I believe the problem is that some people expect completions to be more
comprehensive/intuitive than they were ever intended to be.  Completion
is supposed to save you keystrokes and occasionally to jog your memory;
it's not supposed to be an AI that eliminates the need to think.  When
building compsys we made a pretty clear decision that completions would
only need to cover the majority of common cases and that offering too
many results which the user could narrow down was better than offering
too few.  Iterative refinement to perfection was never in scope, and in
fact is probably impossible because for every person who wants only UID
over 500 there's somebody else who only cares about the weird pseudo-
users he can't easily remember.

Which is why zstyle got added, so that you can do things like

    zstyle -e ':completion:*:su:*' users \
	'reply=( $(awk -F : "\$3 >= 500 { print \$1 }" < /etc/passwd) )'

} But it doesn't complete user names when invoked as "su - <TAB>".

Obviously some things are going to be in a grey area of whether they
are a "common case" and usually those things are worth fixing when
they turn up.  Still, it's telling that "su" completion has been around
for a long time and nobody bothered to complain about this before.

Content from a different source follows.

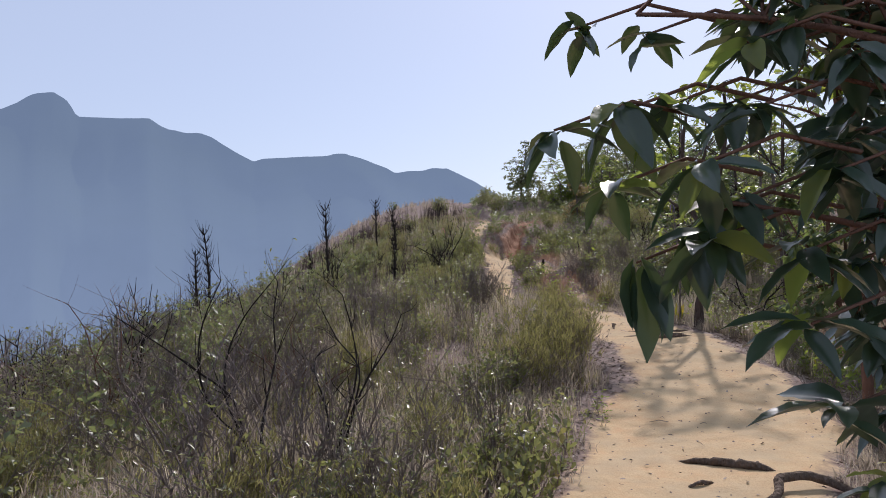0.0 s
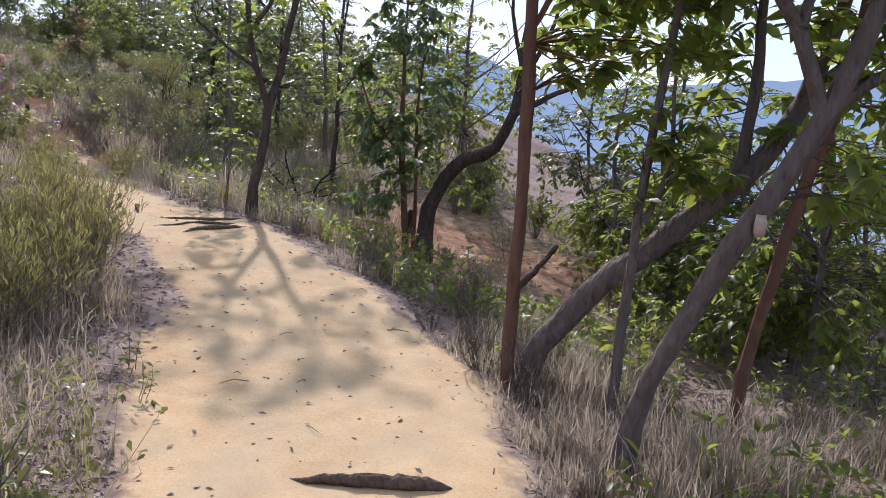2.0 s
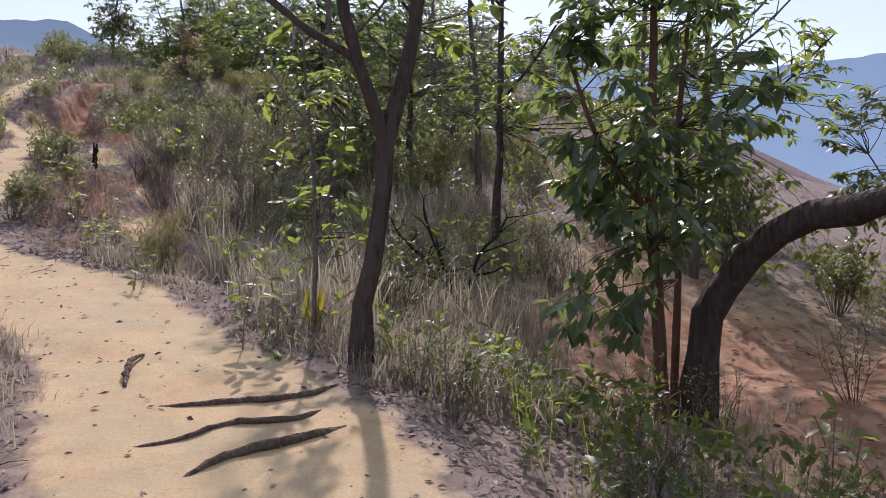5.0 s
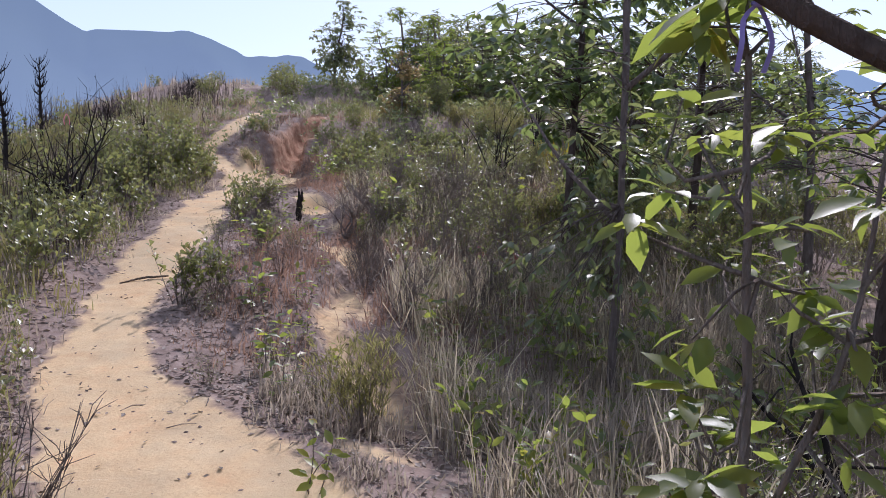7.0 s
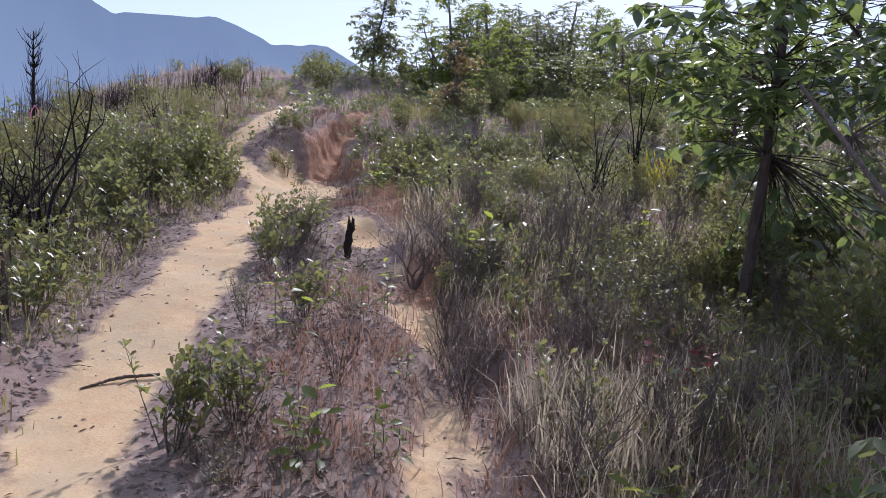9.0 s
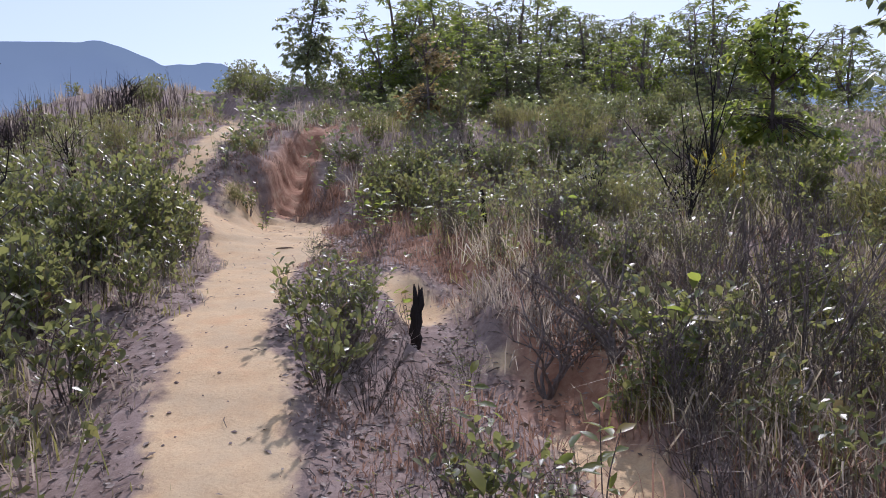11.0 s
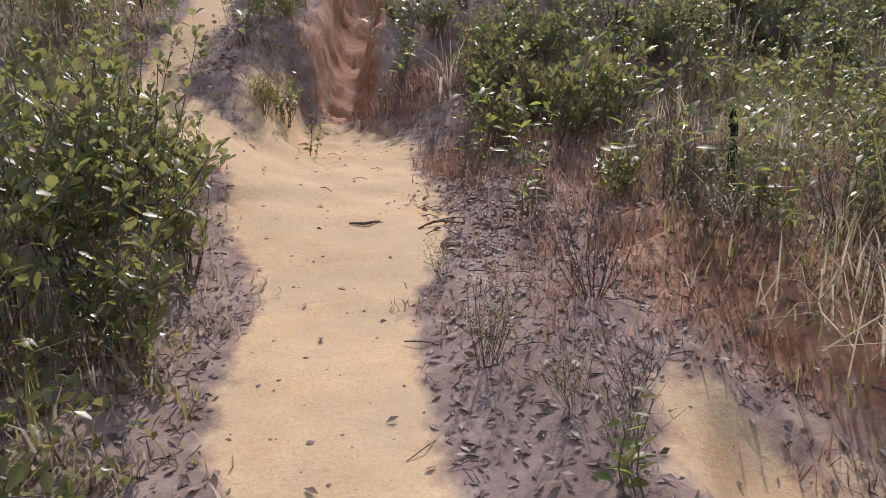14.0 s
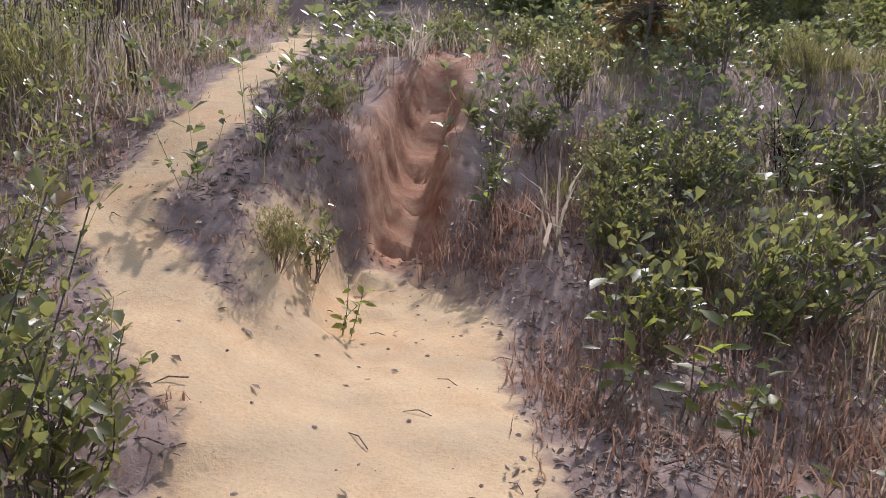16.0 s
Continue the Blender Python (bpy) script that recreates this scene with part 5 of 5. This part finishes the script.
scatter("leaf_litter", "dead grey-brown leaves lying beside the trail", LITTER, 34000, (-1.5, 5, 3, 14), 0.042, 420, 0.03)
scatter("leaf_litter", "dead grey-brown leaves lying on the upper ground", LITTER, 30000, (-0.5, 5, 13, 25), 0.042, 421, 0.02)
scatter("leaf_litter", "dead leaves on the terrace soil", LITTER, 9000, (4, 10, 4, 14), 0.06, 422, 0.2)


scatter("leaf_litter", "dark dead leaves heaped at the fork of the trail", LITTER, 500, (2.0, 2.7, 21.4, 22.7), 0.045, 423, 0.5)


def twigs_lying(name, label, count, box, seed, long=0.16, on_trail=0.06, material=TWIG):
    rng = np.random.default_rng(seed)
    x, y = rng.uniform(box[0], box[1], count * 2), rng.uniform(box[2], box[3], count * 2)
    z, bare, red = ground(x, y)
    ok = rng.random(count * 2) > np.clip(bare * 1.5, 0, 1 - on_trail)
    x, y, z = x[ok][:count], y[ok][:count], z[ok][:count]
    out = []
    for px, py, pz in zip(x, y, z):
        a, l = rng.uniform(0, 6.28), long * rng.uniform(0.3, 1.3)
        c, s = math.cos(a) * l / 2, math.sin(a) * l / 2
        r = 0.002 + 0.012 * l * rng.random()
        out.append(tube([(px - c, py - s, pz + r), (px + s * 0.15, py - c * 0.15, pz + r + 0.012), (px + c, py + s, pz + r)], [r, r, r * 0.5], 4))
    v, f = joined(out)
    tagged(new(name, mesh_of(name, v, f, material)), label, "twigs", kind="stuff")


twigs_lying("fallen_twigs", "thin fallen twigs on sand and litter", 2200, (-1, 5, 3, 14), 430, 0.12, 0.03)
twigs_lying("fallen_twigs", "heap of dark fallen twigs at the fork of the trail", 60, (2.0, 2.55, 21.5, 22.6), 432, 0.13, 0.5, ROOT)
twigs_lying("fallen_twigs", "thin fallen twigs beside the upper trail", 2200, (-0.5, 5, 13, 25), 431, 0.12, 0.04)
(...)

} I guess patience is needed for completions. They're like small man
} pages that disturb view. One has to keep calm and try to read. Then
} it's fine.

Again if they are actually disturbing you, why are you invoking them
in the first place?  They're not meant to slow you down.  If you have
to patiently read, then seemingly you did need your memory jogged and
the information is worthwhile?

} There are orders in magnitude of quality in such tasks like
} completion. [...]  Sometimes weird, like on Ubuntu where
} kill<TAB> invokes fzf.

Rather unfair to hold zsh compsys responsible for something built on
top of it by an OS distributor.

} I ended up with 240 "crucial" completions when selecting what to keep
} by default. But it was in 30% a hard decision process. 70% of what has
} been rejected was easy.

It might be worth having a command (other than "unset _comps[thing]")
to easily remove an unwanted completion.

There is the under-utilized -first- context and corresponding _first
function which can be overridden to do things like suppress certain
completions.  The default _first is empty.

} Forward-portable?

Meaning, a function deliberately written using syntax from an older
version with the intention that it will run unchanged on all future
versions.  That's fine for plugins that are meant to be compatible
with many versions, but avoid replacing an improved version of
something shipped with a newer zsh for no other reason than this.